Ever heard of the Technology Strategy Board (TSB)? The TSB is an NDPB sponsored by the BIS! Or, to put that in real terms and not public sector-speak, it is one of those arm’s length, alphabet soup agencies that spends huge amounts of taxpayer’s money in order to ‘stimulate’ economic growth. The TSB should be better known, however, as it serves to demonstrate so many of the problems of government intervention that one hardly knows where to begin.

Ostensibly, the TSB’s role is ‘to accelerate economic growth by stimulating and supporting business-led innovation.’ I don’t think that here it is necessary to get into the fallacies of Keynesian stimulus policies, of which this is one. The TSB has an annual budget of around £200million. It boasts that it has spent £1billion since its establishment in 2004 and has been allocated another £1billion to spend during the course of the present Parliament. Austerity indeed.

To my mind, those who advocate such stimulus will never be convinced of the case against them, no matter how much evidence is presented, because they are fundamentally pursuing non-economic agendas, albeit disguised as economic ones. These policies are dictated by ‘conscience’ as Paul Krugman revealingly tells us. The agendas may be ‘noble’ – equity – or ‘ignoble’ – self-advancement and political gains – but they are not fundamentally related to maximising economic growth and wealth-creation. It should be pointed out, however, that the TSB was created in 2004, at the height of an economic boom.
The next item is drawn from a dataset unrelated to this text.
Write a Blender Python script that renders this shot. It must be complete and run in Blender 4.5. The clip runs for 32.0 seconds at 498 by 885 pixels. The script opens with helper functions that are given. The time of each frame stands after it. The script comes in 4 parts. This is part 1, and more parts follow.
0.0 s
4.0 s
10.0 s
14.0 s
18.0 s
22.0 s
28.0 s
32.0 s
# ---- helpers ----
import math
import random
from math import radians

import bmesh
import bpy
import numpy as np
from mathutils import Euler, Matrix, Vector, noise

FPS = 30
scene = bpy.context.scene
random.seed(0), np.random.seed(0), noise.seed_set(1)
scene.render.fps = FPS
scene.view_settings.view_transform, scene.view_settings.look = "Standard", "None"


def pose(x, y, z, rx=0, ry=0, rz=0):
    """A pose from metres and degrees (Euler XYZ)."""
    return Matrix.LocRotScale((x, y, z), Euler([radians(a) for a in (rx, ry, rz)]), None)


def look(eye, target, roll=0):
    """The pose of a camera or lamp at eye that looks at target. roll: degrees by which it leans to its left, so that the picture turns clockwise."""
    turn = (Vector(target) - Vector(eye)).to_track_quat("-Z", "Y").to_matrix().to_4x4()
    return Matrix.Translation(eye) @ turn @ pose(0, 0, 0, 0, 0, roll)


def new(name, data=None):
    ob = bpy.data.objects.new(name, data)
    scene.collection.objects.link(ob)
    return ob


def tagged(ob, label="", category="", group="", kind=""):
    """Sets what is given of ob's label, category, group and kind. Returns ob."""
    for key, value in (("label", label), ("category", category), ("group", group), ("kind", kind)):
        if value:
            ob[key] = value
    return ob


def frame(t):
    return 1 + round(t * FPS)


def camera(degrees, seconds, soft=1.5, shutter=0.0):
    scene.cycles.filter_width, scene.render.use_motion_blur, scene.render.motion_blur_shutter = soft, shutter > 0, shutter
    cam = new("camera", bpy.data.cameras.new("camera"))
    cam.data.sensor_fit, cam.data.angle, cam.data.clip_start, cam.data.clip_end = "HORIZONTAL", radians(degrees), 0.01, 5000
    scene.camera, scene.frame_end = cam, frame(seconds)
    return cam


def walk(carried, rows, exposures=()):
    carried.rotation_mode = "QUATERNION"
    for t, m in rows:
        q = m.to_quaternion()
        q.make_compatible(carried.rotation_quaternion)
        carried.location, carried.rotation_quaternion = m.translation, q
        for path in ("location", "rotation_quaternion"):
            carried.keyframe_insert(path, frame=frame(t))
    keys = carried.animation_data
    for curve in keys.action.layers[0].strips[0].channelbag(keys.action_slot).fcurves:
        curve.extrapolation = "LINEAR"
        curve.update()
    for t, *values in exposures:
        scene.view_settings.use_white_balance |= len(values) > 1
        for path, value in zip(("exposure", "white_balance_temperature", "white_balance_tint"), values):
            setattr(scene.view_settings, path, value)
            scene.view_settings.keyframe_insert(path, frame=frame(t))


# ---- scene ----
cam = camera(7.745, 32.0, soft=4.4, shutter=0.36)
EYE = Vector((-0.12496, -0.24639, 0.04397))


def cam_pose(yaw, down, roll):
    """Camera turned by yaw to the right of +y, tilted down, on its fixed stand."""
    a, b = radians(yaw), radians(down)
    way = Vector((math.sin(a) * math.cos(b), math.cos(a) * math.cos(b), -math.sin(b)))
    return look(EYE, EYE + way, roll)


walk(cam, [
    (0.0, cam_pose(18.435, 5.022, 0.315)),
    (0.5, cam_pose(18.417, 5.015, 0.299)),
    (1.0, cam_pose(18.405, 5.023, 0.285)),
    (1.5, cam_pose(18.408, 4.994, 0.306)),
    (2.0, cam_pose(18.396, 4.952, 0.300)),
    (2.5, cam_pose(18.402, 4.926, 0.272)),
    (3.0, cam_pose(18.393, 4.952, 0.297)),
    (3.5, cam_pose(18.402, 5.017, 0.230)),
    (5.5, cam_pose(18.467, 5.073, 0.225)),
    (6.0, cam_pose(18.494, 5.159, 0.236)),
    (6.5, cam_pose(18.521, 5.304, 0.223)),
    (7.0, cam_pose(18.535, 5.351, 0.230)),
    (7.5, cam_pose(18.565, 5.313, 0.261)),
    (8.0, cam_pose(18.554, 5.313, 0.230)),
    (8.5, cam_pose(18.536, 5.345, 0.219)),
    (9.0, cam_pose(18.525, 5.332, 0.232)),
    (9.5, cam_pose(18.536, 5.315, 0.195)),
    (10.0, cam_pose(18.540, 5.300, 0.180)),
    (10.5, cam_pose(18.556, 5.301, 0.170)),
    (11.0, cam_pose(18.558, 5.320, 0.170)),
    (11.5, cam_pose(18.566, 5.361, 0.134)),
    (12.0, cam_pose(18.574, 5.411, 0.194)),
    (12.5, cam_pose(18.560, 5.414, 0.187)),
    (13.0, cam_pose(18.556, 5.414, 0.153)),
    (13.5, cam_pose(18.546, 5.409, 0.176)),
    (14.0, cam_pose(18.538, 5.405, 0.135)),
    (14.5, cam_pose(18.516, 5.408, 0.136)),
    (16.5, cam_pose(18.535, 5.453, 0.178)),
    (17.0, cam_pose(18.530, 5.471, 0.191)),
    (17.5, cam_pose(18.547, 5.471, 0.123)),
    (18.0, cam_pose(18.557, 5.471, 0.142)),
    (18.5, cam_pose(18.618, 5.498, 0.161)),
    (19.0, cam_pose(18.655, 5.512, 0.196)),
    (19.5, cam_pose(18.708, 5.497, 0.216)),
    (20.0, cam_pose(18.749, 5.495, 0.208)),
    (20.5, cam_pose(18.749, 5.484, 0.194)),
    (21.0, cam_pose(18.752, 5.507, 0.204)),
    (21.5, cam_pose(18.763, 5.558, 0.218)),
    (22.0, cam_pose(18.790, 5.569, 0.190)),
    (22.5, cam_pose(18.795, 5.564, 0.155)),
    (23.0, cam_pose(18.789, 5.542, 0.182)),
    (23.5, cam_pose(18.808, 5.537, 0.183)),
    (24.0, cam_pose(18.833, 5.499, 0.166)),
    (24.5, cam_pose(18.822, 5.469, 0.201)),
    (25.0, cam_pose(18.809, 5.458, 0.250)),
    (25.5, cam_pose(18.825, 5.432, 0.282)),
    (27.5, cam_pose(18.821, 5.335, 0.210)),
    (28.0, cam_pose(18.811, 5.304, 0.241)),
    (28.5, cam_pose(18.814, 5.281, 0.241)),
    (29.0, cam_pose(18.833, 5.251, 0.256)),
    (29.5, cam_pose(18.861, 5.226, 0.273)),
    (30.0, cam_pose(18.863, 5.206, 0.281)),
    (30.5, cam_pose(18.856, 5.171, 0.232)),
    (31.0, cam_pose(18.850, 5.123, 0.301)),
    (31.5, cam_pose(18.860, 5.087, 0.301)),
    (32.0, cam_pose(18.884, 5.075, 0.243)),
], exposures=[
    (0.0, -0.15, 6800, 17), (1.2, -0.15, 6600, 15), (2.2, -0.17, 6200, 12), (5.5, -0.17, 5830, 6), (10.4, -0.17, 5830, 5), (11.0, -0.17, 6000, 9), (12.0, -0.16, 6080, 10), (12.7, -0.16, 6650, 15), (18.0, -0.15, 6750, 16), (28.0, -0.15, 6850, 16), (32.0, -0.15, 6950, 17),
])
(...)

Why, one wonders, does an economy which was clearly overheating need a Keynesian stimulus?

Leaving macroeconomics aside, therefore, let’s examine the TSB as an example of how dirigisme fails in reality. As Lew Rockwell argues (as have many before him), organisations like these are part of the ‘regulatory-industrial complex’. This complex is ostensibly erected by the state in order to provide benefit to the public. In the case of regulatory agencies this is ‘consumer protection’ whereas in the case of the TSB this is to stimulate innovation and create economic growth. As Rockwell points out, the strongest lobbyists for such agencies are actually existing large market occupants seeking to errect barriers to entry, in the form of compliance costs, to their more nimble competitors or to benefit from subsidies. We then end up with oligopolistic industries where, in the absence of competition, they can extract higher profits from consumers. This usually prompts further intervention in the form of ‘competition authorities’ which worsen the problem.
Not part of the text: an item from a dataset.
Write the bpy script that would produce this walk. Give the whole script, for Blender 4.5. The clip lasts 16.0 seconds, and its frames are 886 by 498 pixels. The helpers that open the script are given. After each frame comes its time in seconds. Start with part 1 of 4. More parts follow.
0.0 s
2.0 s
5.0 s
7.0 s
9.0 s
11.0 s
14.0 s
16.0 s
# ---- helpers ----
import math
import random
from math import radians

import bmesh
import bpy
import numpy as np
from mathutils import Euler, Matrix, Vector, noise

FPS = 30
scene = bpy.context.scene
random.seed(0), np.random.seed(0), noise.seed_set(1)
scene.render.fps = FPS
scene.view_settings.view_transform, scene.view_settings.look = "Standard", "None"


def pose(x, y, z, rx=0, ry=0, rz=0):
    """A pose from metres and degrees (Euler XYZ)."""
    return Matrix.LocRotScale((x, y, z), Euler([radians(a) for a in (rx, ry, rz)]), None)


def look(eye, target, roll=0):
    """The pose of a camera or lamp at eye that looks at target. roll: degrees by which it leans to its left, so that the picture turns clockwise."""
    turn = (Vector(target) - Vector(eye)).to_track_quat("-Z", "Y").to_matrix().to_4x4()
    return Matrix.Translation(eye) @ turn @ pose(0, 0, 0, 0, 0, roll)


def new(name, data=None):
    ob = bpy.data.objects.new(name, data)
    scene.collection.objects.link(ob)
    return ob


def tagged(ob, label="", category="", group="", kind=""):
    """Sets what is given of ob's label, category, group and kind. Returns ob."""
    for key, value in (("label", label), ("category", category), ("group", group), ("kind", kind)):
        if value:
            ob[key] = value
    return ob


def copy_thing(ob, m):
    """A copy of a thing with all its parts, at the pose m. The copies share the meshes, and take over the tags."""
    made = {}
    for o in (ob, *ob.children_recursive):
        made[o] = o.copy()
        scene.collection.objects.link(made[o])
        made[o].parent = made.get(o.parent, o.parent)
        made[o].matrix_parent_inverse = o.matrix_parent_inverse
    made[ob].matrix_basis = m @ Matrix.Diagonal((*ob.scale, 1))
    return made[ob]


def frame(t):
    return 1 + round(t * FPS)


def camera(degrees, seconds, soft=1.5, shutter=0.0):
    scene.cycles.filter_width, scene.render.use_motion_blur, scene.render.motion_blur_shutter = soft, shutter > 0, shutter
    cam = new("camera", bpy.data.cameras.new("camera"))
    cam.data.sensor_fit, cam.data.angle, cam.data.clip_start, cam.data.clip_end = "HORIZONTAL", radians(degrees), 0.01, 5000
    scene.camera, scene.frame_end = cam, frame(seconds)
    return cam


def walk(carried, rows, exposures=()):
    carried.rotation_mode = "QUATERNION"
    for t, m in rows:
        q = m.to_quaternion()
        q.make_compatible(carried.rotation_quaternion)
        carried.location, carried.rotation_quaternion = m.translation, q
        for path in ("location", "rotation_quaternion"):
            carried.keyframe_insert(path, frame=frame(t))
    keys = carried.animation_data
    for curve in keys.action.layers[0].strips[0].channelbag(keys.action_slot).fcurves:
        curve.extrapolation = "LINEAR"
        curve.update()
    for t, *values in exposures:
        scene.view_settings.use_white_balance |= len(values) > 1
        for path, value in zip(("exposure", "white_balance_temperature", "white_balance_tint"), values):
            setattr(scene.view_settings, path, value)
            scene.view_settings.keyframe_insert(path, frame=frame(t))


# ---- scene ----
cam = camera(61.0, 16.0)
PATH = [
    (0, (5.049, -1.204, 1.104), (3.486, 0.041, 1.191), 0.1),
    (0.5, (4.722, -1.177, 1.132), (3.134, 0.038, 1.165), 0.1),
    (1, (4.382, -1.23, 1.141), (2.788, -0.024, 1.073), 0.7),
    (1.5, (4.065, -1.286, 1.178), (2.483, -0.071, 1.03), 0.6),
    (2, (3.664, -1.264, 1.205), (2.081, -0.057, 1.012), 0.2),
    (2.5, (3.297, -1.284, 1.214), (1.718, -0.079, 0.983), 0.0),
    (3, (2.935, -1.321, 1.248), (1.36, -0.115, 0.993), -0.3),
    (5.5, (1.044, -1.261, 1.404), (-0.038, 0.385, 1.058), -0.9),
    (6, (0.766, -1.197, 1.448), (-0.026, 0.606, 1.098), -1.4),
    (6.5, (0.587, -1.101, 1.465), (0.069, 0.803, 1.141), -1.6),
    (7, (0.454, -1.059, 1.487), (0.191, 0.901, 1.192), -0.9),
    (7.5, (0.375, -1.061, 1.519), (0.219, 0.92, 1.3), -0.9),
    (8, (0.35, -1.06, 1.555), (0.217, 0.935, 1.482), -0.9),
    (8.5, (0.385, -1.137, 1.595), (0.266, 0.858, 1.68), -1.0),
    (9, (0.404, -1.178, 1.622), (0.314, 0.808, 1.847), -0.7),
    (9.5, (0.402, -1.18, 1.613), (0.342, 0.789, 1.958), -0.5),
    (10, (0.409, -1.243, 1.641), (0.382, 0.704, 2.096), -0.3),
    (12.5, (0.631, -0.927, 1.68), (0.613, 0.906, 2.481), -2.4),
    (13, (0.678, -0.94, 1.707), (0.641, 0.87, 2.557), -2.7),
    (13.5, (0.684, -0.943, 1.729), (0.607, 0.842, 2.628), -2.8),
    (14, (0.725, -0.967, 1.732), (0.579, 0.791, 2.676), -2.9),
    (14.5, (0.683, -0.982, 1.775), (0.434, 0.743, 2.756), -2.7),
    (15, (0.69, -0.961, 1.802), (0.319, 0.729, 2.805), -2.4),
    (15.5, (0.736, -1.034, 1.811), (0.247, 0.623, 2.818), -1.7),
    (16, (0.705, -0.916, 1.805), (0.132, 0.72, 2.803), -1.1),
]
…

As reported in Private Eye No. 1308 information on the TSB’s grants had to be extracted under FoI requests (some of which is available on the website). ‘Iain Gray, the board’s £199,000 a-year chief executive, was previously general manager of Airbus UK. Funnily enough, the biggest single strategy board grant, of £9.8m, went to... Airbus UK’. Private Eye goes on to list some of the various large organisations that benefit from taxpayer largesse:  Nissan, Rolls Royce, BAE, BMW, Ford and we can also add GSK and GE. Unsurprisingly, large organisations are adept at obtaining such grants, which are ostensibly intended for SMEs, because they are able to devote resources and lobbying beyond the reach of small enterprises. Effectively, the TSB is subsidising large market occupants with research funding which is not accessible to small firms and new entrants. This is public choice in action and it is destructive of public benefit.
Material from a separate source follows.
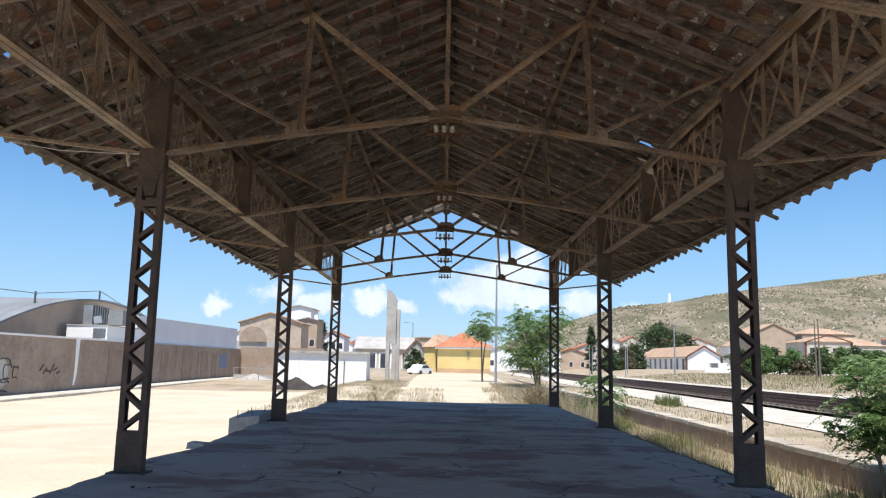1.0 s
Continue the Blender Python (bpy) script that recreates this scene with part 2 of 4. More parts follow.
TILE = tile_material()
DOCK = dock_material()
WOOD = surface("weathered_timber", (0.075, 0.062, 0.051), (0.262, 0.222, 0.187), 2.2, 20, 0.9, 0, 0.3, 0.004, (0.6, 5.0, 1.0), patch=(0.05, 0.041, 0.034), patch_scale=1.8, patch_lo=0.53, patch_hi=0.68, vary=0.18)
BATTEN = surface("batten_timber", (0.04, 0.033, 0.028), (0.165, 0.142, 0.122), 4, 22, 0.9, 0, 0.3, 0.004, (4.0, 0.5, 4.0), vary=0.15)
STEEL = surface("rusted_painted_steel", (0.115, 0.085, 0.06), (0.37, 0.285, 0.205), 2.0, 30, 0.72, 0.1, 0.4, 0.004, patch=(0.29, 0.17, 0.075), patch_scale=2.4, patch_lo=0.50, patch_hi=0.68, vary=0.15)
# darker brown steel for the end truss and all top chords
DARK_STEEL = surface("dark_rusty_steel", (0.07, 0.056, 0.042), (0.205, 0.162, 0.115), 2.6, 38, 0.62, 0.2, 0.6, 0.004, patch=(0.20, 0.122, 0.048), patch_scale=3.2, patch_lo=0.55, patch_hi=0.68)
PURLIN = surface("rusty_purlin_steel", (0.06, 0.038, 0.022), (0.185, 0.12, 0.062), 2.5, 40, 0.8, 0.1, 0.5, 0.004, vary=0.12)
POST_STEEL = surface("dark_painted_steel", (0.06, 0.04, 0.031), (0.125, 0.083, 0.062), 2.5, 35, 0.7, 0.1, 0.3, 0.004, patch=(0.14, 0.08, 0.045), patch_scale=3, patch_lo=0.56, patch_hi=0.68)
HEAD = surface("brown_head_plate", (0.055, 0.04, 0.03), (0.125, 0.09, 0.065), 2.0, 38, 0.75, 0.1, 0.4, 0.004)
RUST = surface("orange_rust", (0.085, 0.038, 0.018), (0.23, 0.10, 0.044), 9, 60, 0.85, 0.1, 0.5, 0.004)
CERAMIC = surface("white_porcelain", (0.42, 0.38, 0.30), (0.60, 0.55, 0.46), 14, 60, 0.3, 0, 0.1, 0.001)
MORTAR = surface("lime_mortar", (0.125, 0.103, 0.08), (0.32, 0.272, 0.215), 7, 30, 0.95, 0, 0.9, 0.02, patch=(0.64, 0.56, 0.45), patch_scale=10, patch_lo=0.53, patch_hi=0.64)
SAND = surface("pale_sandy_earth", (0.50, 0.42, 0.305), (0.63, 0.54, 0.405), 0.25, 9, 0.95, 0, 0.4, 0.02, patch=(0.46, 0.36, 0.245), patch_scale=0.12, patch_lo=0.55, patch_hi=0.68)
EARTH = surface("dry_earth", (0.31, 0.24, 0.165), (0.48, 0.385, 0.275), 0.3, 5, 0.95, 0, 0.5, 0.03, patch=(0.23, 0.20, 0.11), patch_scale=0.35, patch_lo=0.52, patch_hi=0.64)
GRAVEL = surface("pale_gravel", (0.42, 0.37, 0.30), (0.66, 0.61, 0.53), 1.0, 24, 0.95, 0, 0.6, 0.03)
BALLAST = surface("rusty_ballast", (0.075, 0.06, 0.05), (0.21, 0.165, 0.135), 1.2, 18, 0.95, 0, 0.8, 0.05)
RAIL = surface("rail_steel", (0.10, 0.06, 0.045), (0.2, 0.13, 0.1), 2, 30, 0.5, 0.6, 0.2, 0.003)
OLDWALL = surface("stained_render", (0.27, 0.205, 0.155), (0.40, 0.315, 0.245), 0.35, 2.6, 0.92, 0, 0.4, 0.02, patch=(0.30, 0.205, 0.15), patch_scale=0.28, patch_lo=0.50, patch_hi=0.66)
RENDER = surface("old_brown_render", (0.235, 0.165, 0.12), (0.345, 0.255, 0.19), 0.6, 4, 0.92, 0, 0.4, 0.02)
CONCRETE = surface("grey_concrete", (0.33, 0.31, 0.29), (0.50, 0.48, 0.45), 0.8, 14, 0.9, 0, 0.4, 0.01, patch=(0.24, 0.22, 0.20), patch_scale=0.7, patch_lo=0.58, patch_hi=0.7)
STONE_EDGE = surface("old_stone_edge", (0.34, 0.295, 0.235), (0.54, 0.475, 0.385), 1.5, 12, 0.92, 0, 0.6, 0.02, vary=0.15)
WHITE = surface("white_paint", (0.80, 0.80, 0.79), (0.87, 0.87, 0.86), 0.6, 10, 0.7, 0, 0.1, 0.004)
LILAC = surface("pale_grey_render", (0.66, 0.66, 0.68), (0.74, 0.74, 0.76), 0.3, 9, 0.85, 0, 0.1, 0.004)
YELLOW = surface("yellow_render", (0.66, 0.50, 0.20), (0.76, 0.60, 0.27), 0.4, 9, 0.85, 0, 0.1, 0.004)
PEACH = surface("peach_base_render", (0.52, 0.34, 0.20), (0.62, 0.42, 0.27), 0.4, 9, 0.85)
CREAM = surface("cream_render", (0.50, 0.44, 0.37), (0.62, 0.56, 0.48), 0.4, 7, 0.88)
TAN = surface("tan_render", (0.42, 0.32, 0.23), (0.54, 0.42, 0.32), 0.4, 6, 0.9)
BRICK = surface("old_masonry", (0.40, 0.315, 0.24), (0.60, 0.49, 0.39), 0.8, 6, 0.92, 0, 0.5, 0.03)
REDROOF = surface("red_roof_tiles", (0.40, 0.125, 0.06), (0.54, 0.21, 0.11), 0.5, 8, 0.9, 0, 0.6, 0.05)
OLDROOF = surface("brown_roof_tiles", (0.36, 0.23, 0.15), (0.52, 0.36, 0.25), 0.5, 8, 0.9, 0, 0.6, 0.05)
SHEET = surface("grey_roof_sheet", (0.21, 0.215, 0.225), (0.31, 0.315, 0.32), 0.2, 5, 0.7, 0.2, 0.3, 0.02)
DARKGREY = surface("dark_grey_panel", (0.10, 0.11, 0.12), (0.17, 0.18, 0.19), 0.6, 10, 0.6)
PANE = surface("dark_window", (0.03, 0.035, 0.045), (0.07, 0.08, 0.095), 0.5, 8, 0.15, 0, 0)
BROWNTRIM = surface("brown_painted_trim", (0.12, 0.05, 0.035), (0.2, 0.085, 0.055), 1, 12, 0.7)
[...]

Cheerleaders of such programmes will argue to the effect that SMEs and innovation are still being aided by the allocation of government (i.e. taypayer’s) cash. Here we have the age-old doctrine of ‘picking winners’. Even if the TSB were an entirely objective observer – which it evidently is not – how is it to know that such innovation is better than that it does not fund? Here we have the Hayekian knowledge problem in action. The only way to establish the viability of a particular good and a particular firm is to expose it to a free market. Further, as capital is being withdrawn from other areas of the economy via taxation and allocated to these purposes, how is the government to know that the capital would not have been employed more efficiently elsewhere. If you’re not convinced by Hayek, just look at the history of government investment schemes to see an evidence-based approach!

Here we have a clear case of what Adam Smith would call a ‘conspiracy against the public’. Unfortunately, such dirigisme is becoming increasingly likely as a policy choice as there is pressure to find additional sources of funding for small businesses. Such an approach is not only likely to fail but be counter-productive. So, here’s a policy solution; throw the TSB on the ‘bonfire of the quangos’ which will not only free up the hefty officials’ salaries but also £1billion of promised spending which is currently going into the pockets of large firms anyway. If we must ‘stimulate’ the economy, rather than reduce the deficit, use the £1billion to fund some tax cuts.